Harvest pressure from the US is something we haven’t seen for a few years. Wet weather during harvest has actually seen US wheat futures rally in June in the last three years before harvest pressure has kicked in. This year the market appears to be succumbing to harvest pressure as wheat come off.
Poorer crop conditions had been helping prop up US wheat prices. With 52% of the crop rated good or excellent, it was 9 points behind the same week last year. The very poor and poor crop condition was at 17%, compared to 11% last year. Poorer overall crop conditions suggest lower yields, but this doesn’t seem to have encouraged growers to hold on to harvest grain.
Up until Sunday 29% of the US winter wheat crop had been harvested, compared to just 13% in the same week last year. The quick pace, which saw 14% of the harvest come in just last week, has harvest tracking 3 points above the five-year average.

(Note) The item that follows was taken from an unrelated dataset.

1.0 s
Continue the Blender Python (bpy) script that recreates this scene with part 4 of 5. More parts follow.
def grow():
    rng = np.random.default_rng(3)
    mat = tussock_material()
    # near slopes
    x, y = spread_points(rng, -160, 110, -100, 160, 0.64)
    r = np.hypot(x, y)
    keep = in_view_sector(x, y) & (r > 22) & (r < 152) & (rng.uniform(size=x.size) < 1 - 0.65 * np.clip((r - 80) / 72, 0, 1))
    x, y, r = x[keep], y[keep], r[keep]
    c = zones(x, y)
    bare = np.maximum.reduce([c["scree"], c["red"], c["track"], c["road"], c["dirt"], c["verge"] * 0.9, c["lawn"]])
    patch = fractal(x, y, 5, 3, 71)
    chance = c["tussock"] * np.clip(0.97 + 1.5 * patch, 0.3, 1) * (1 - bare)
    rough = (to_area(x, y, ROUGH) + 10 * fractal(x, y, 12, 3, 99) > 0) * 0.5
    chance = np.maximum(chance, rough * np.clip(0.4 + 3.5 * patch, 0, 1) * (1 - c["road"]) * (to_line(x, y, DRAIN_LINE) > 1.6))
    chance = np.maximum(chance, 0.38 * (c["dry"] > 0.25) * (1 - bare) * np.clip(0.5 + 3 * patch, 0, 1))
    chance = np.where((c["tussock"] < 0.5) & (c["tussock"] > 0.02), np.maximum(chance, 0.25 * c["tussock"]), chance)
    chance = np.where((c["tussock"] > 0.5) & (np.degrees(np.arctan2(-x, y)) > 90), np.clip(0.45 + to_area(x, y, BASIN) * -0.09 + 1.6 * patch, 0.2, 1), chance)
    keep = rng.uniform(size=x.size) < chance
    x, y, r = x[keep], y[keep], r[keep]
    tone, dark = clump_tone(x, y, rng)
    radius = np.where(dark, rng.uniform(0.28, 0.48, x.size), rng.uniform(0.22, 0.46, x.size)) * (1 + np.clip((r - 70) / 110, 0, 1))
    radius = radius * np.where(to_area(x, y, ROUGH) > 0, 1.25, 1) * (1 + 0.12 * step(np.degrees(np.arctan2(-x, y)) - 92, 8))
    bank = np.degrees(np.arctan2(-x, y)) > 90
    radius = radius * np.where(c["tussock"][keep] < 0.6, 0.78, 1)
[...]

The impact on price can be seen in figure 1. Since rallying to close to a four year high at the end of March, CME wheat futures have been on a steady decline. From 580¢, the spot Soft Red Wheat contract has lost 16.7% to hit an 8 month low last week.
The recent movement contrasts with the last three years. The red circles on figure 1 show how the market rallied in June, creating what used to be a rare opportunity to hedge our crop in winter. The rally didn’t last. As the wheat harvest came in and combined with the corn harvest, values were pushed lower in July and August.
In terms of supply, the World Agricultural Supply and Demand Estimates (WASDE) report released recently isn’t suggesting the world will be short of wheat. Figure 2 shows the stock to use ratio ticking higher this year, which in theory should see prices returning to the low 400¢/bu level.
What does it mean?
It’s not nice to wish production issues on other growers but to see wheat prices rise it is increasingly looking like we need some weather impacts in the US, Europe or the Black Sea regions.
With wheat swaps for December currently sitting at $265/t there isn’t a lot of incentive for hedging locally, but the bottom of the market could still be $30-40 away, and some consideration should be given to doing some selling on any rally.
- Harvest pressure is ramping up in the US with wheat coming in quickly.
- June has seen rallies in the last 3 years, but it doesn’t look like we’ll see one this year.
- Increasing world wheat production suggests prices could continue to slip lower.